What the task asks
Pick out the lines below that contain the string "random" and copy them all.

Source material

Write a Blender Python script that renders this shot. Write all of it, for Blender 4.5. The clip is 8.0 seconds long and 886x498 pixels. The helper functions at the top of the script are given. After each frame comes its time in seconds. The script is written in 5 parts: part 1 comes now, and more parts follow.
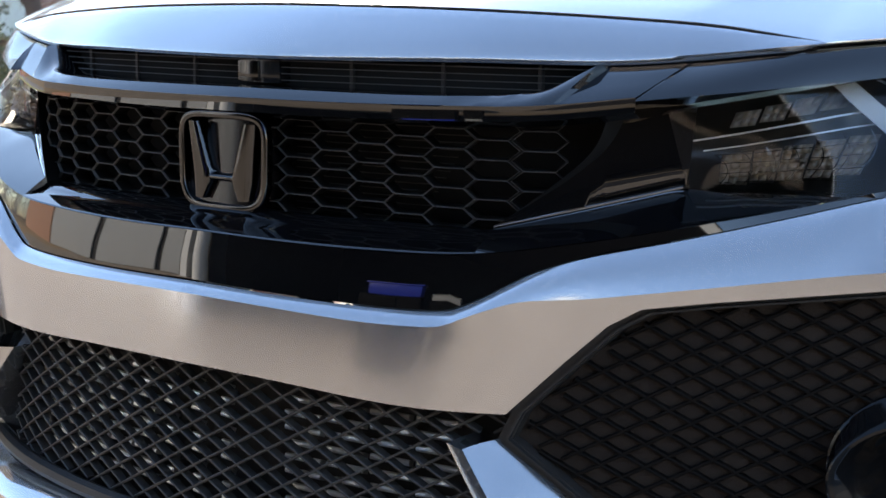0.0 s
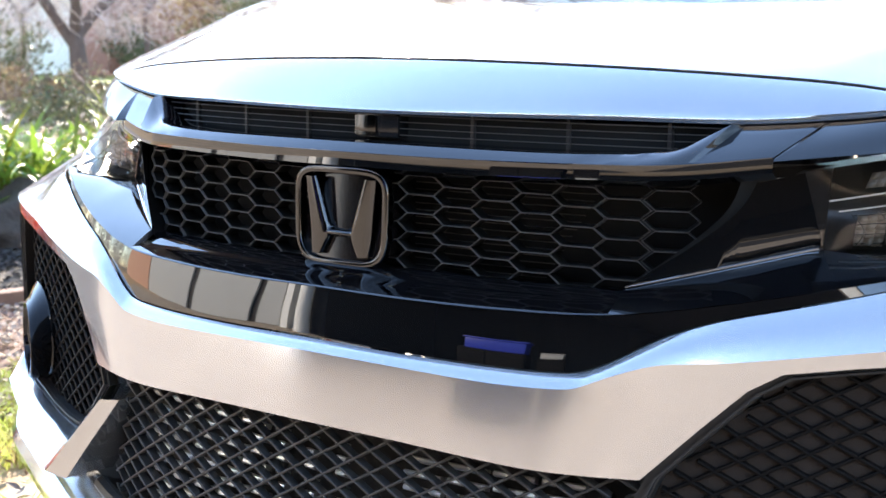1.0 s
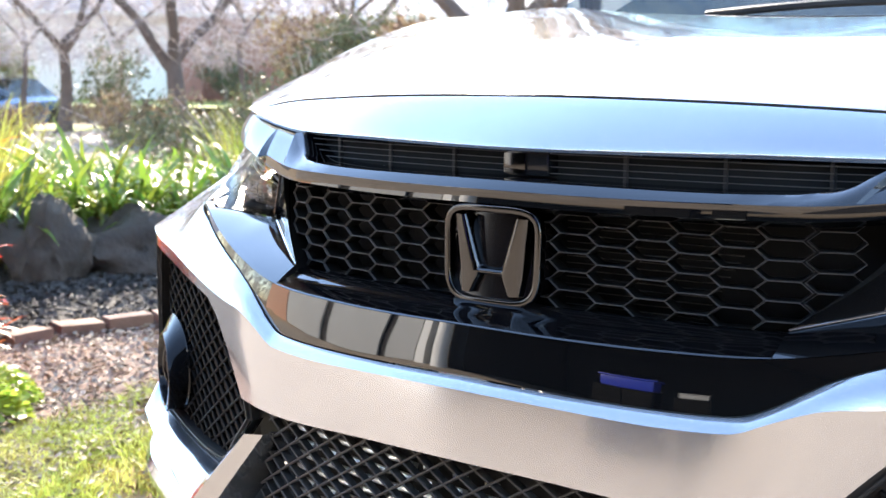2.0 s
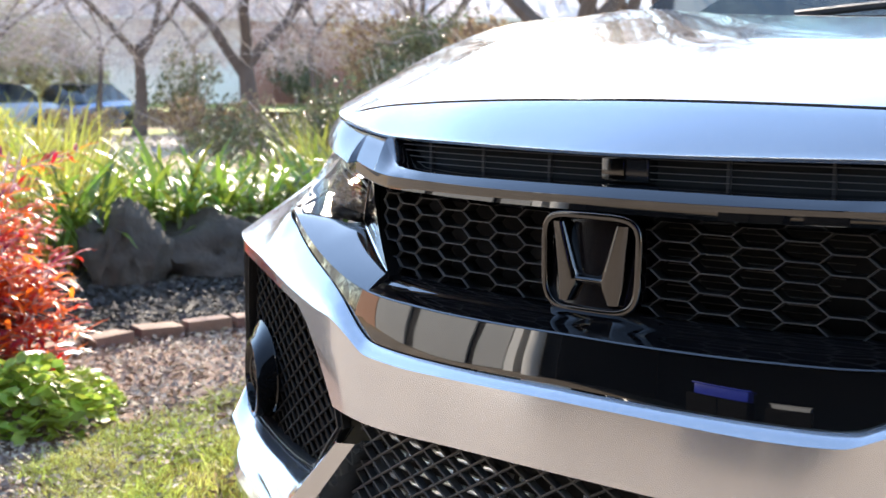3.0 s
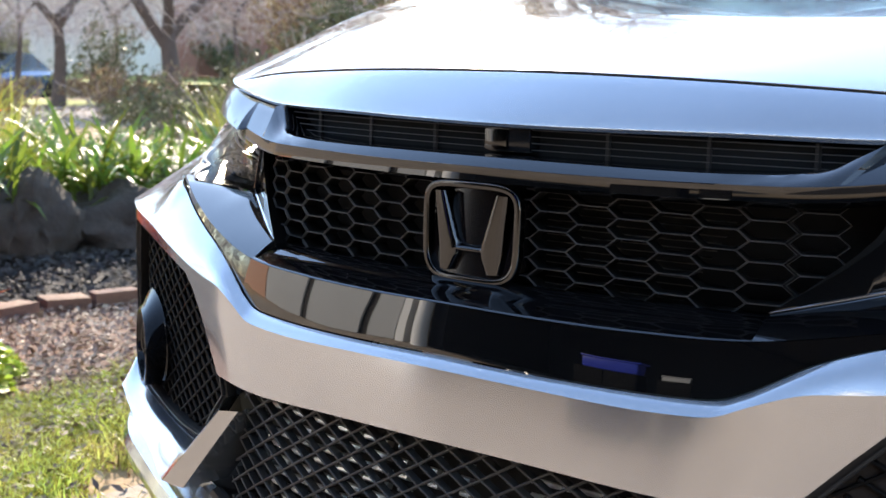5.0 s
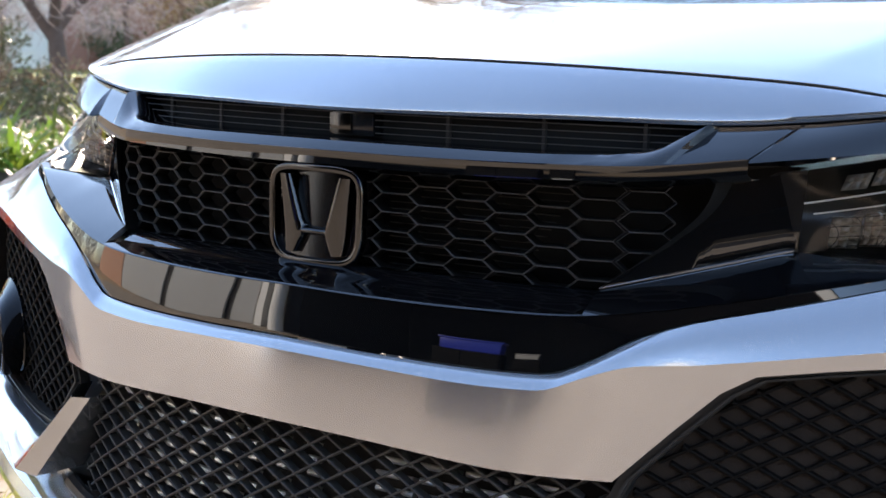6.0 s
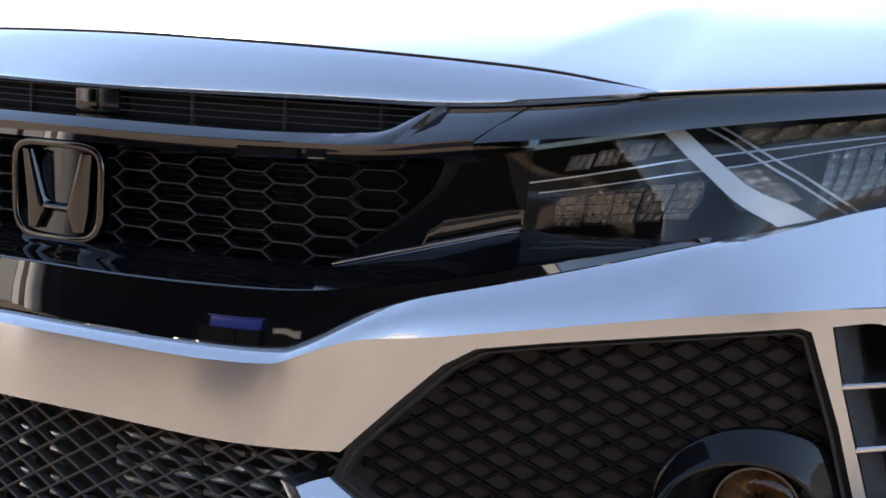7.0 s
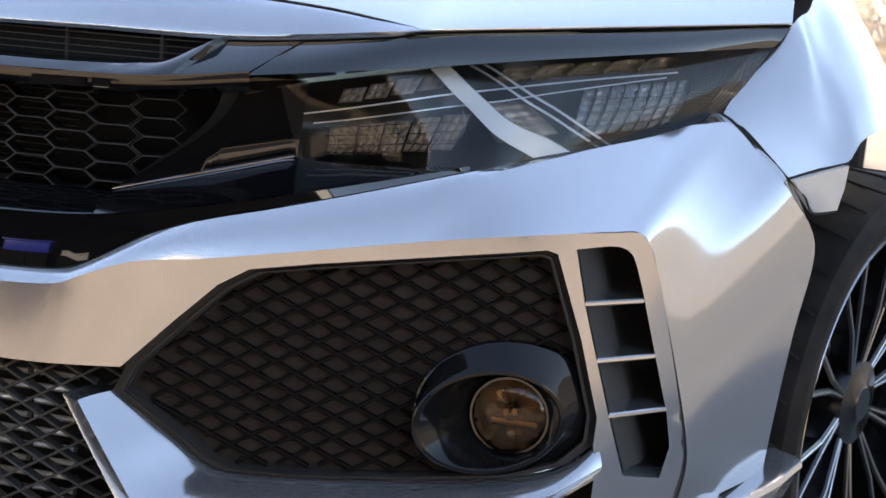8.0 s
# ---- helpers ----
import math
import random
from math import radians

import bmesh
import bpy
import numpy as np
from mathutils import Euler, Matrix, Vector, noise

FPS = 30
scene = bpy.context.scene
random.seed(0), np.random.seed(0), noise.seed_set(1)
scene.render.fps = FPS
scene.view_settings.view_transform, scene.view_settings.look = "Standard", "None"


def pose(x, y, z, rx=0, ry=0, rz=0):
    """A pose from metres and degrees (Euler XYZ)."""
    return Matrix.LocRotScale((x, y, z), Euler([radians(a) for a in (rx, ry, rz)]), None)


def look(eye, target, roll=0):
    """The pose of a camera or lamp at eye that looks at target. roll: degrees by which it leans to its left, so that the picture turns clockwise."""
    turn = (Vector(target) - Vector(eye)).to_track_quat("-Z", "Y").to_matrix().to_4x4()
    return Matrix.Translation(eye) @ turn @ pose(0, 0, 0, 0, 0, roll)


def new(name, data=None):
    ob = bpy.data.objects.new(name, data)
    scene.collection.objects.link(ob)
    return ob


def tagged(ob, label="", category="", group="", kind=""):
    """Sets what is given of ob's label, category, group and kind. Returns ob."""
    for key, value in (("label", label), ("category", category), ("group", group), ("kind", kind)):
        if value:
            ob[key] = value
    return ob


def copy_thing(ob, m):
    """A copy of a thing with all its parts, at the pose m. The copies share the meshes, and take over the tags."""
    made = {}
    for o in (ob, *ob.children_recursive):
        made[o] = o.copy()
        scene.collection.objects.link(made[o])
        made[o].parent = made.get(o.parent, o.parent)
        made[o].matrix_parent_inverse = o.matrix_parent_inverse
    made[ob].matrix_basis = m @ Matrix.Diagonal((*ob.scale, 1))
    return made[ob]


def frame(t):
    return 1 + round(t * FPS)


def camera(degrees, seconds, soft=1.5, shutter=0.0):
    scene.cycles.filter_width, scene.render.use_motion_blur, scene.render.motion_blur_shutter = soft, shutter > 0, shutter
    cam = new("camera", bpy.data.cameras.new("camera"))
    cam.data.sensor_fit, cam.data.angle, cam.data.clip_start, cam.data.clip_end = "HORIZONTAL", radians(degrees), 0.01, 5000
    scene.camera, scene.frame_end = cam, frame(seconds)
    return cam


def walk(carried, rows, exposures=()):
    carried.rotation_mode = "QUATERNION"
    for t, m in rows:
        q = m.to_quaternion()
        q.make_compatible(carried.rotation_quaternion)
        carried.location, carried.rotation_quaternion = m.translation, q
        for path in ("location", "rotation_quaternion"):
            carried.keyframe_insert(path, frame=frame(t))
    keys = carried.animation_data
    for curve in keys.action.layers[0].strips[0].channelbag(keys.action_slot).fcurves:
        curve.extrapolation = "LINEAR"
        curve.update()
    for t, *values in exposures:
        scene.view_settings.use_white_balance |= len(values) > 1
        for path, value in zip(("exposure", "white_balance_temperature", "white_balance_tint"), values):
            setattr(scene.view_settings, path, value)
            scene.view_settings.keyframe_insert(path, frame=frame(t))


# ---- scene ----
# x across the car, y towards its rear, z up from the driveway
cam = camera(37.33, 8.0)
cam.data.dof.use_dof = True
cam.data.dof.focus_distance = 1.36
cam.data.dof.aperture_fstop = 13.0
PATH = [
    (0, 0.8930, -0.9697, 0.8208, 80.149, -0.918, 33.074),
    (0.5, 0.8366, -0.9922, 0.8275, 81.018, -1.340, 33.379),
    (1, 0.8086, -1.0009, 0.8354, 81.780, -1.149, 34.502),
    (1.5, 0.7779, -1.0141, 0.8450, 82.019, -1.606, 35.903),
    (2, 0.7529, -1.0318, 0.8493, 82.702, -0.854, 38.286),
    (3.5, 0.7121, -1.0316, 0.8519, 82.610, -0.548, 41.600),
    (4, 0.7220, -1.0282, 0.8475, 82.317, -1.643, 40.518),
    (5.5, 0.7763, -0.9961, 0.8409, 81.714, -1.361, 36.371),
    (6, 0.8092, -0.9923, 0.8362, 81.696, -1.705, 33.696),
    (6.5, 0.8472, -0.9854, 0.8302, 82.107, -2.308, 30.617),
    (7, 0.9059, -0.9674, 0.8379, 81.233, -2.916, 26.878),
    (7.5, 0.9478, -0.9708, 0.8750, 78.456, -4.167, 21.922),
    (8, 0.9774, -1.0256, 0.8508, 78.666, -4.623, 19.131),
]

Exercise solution
import random
random.seed(0), np.random.seed(0), noise.seed_set(1)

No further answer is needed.